**REQUIREMENTS**
Restate the data exactly as given and keep the pictures out.

**RECORDED INFORMATION**
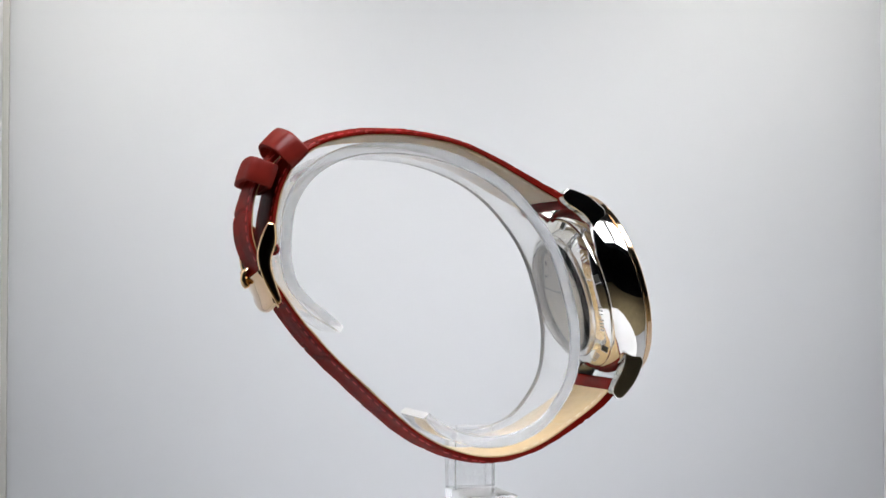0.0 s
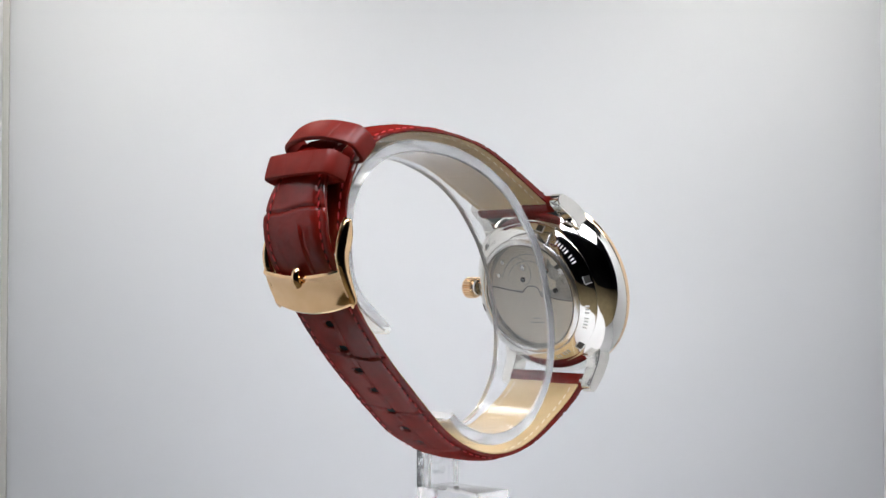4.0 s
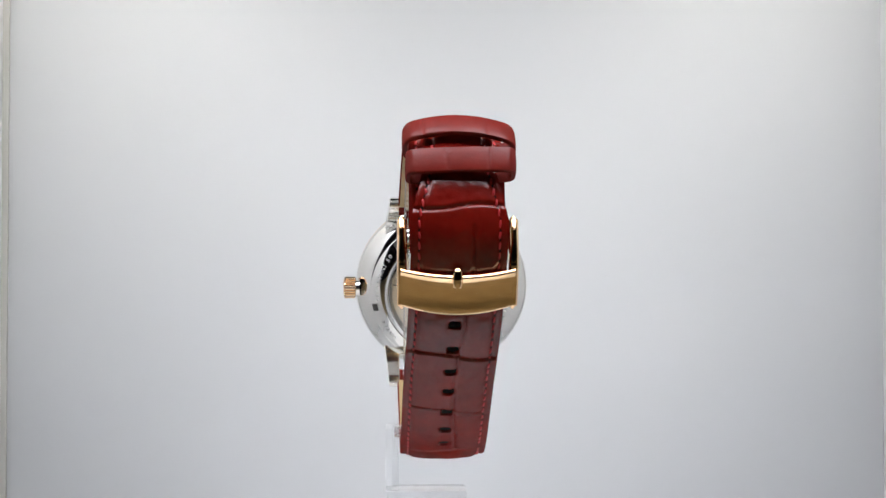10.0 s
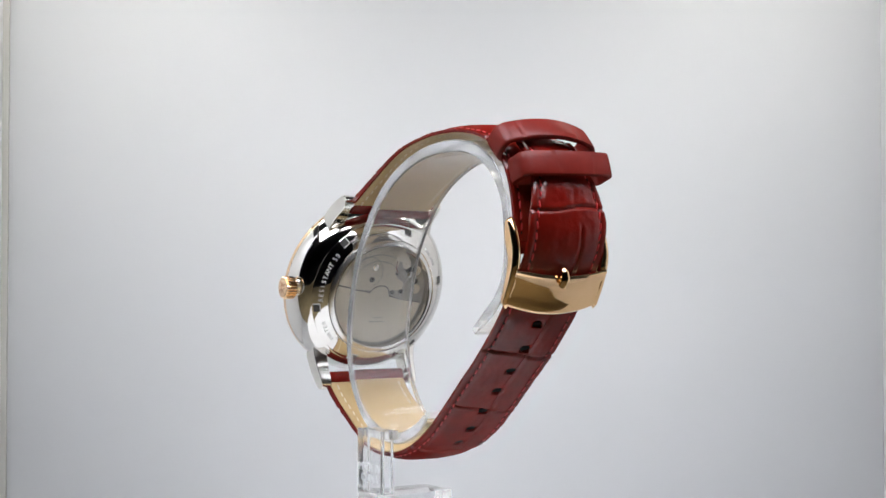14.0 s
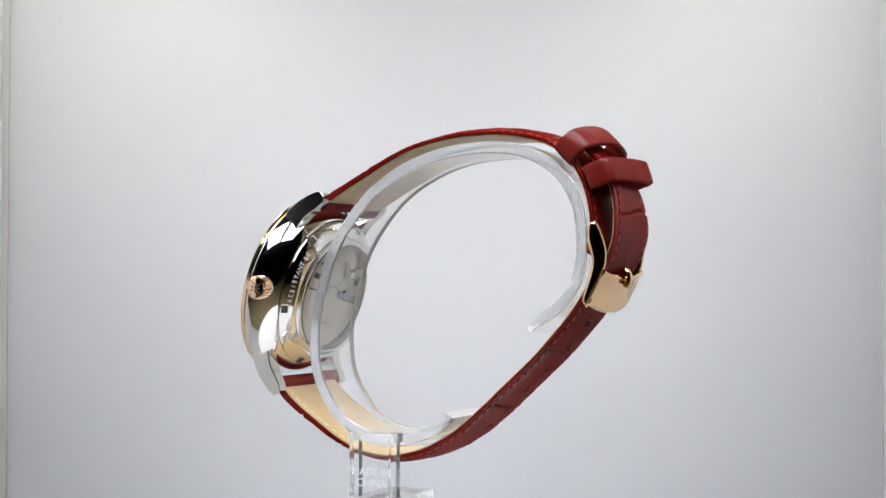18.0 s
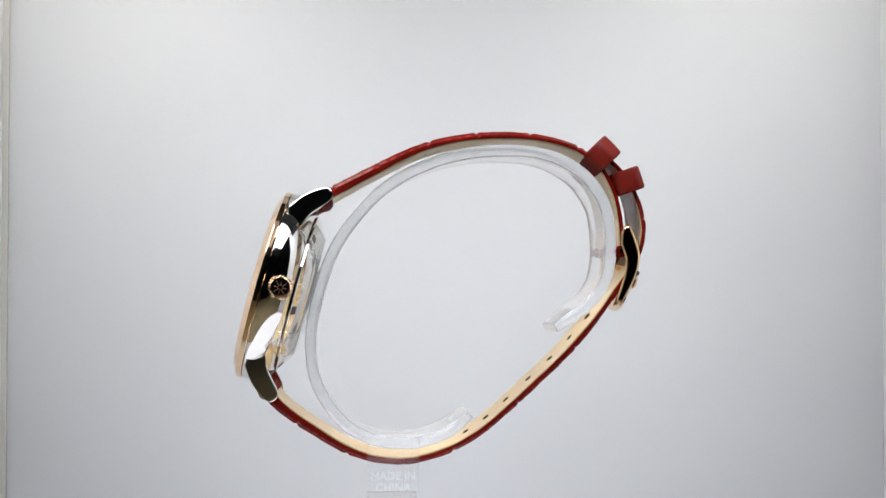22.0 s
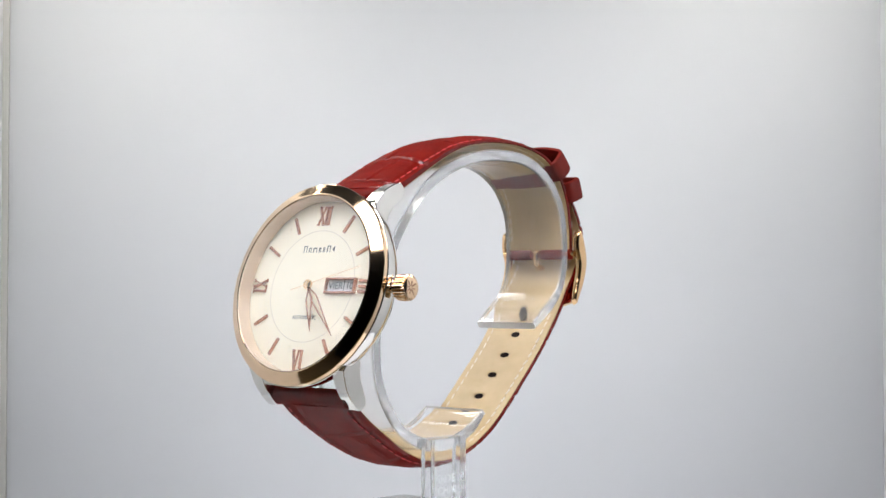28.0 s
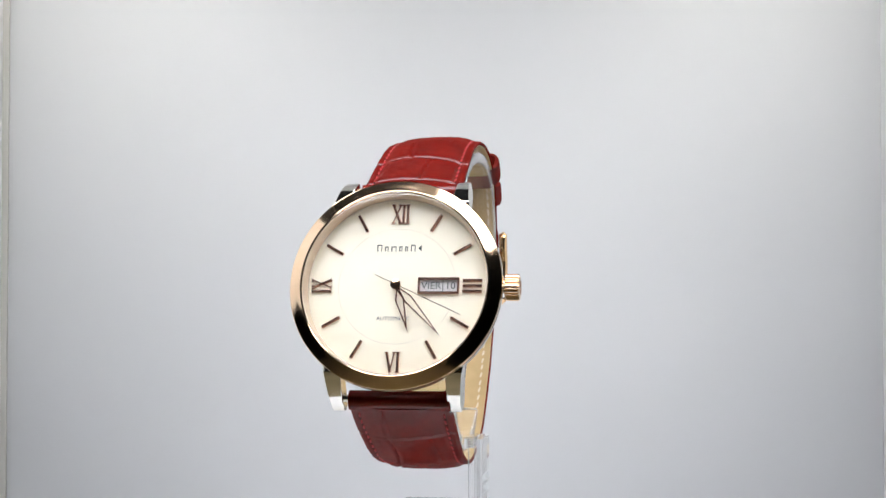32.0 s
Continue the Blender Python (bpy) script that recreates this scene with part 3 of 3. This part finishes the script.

**FINAL RESULT**
0.0 s
4.0 s
10.0 s
14.0 s
18.0 s
22.0 s
28.0 s
32.0 s
Continue the Blender Python (bpy) script that recreates this scene with part 3 of 3. This part finishes the script.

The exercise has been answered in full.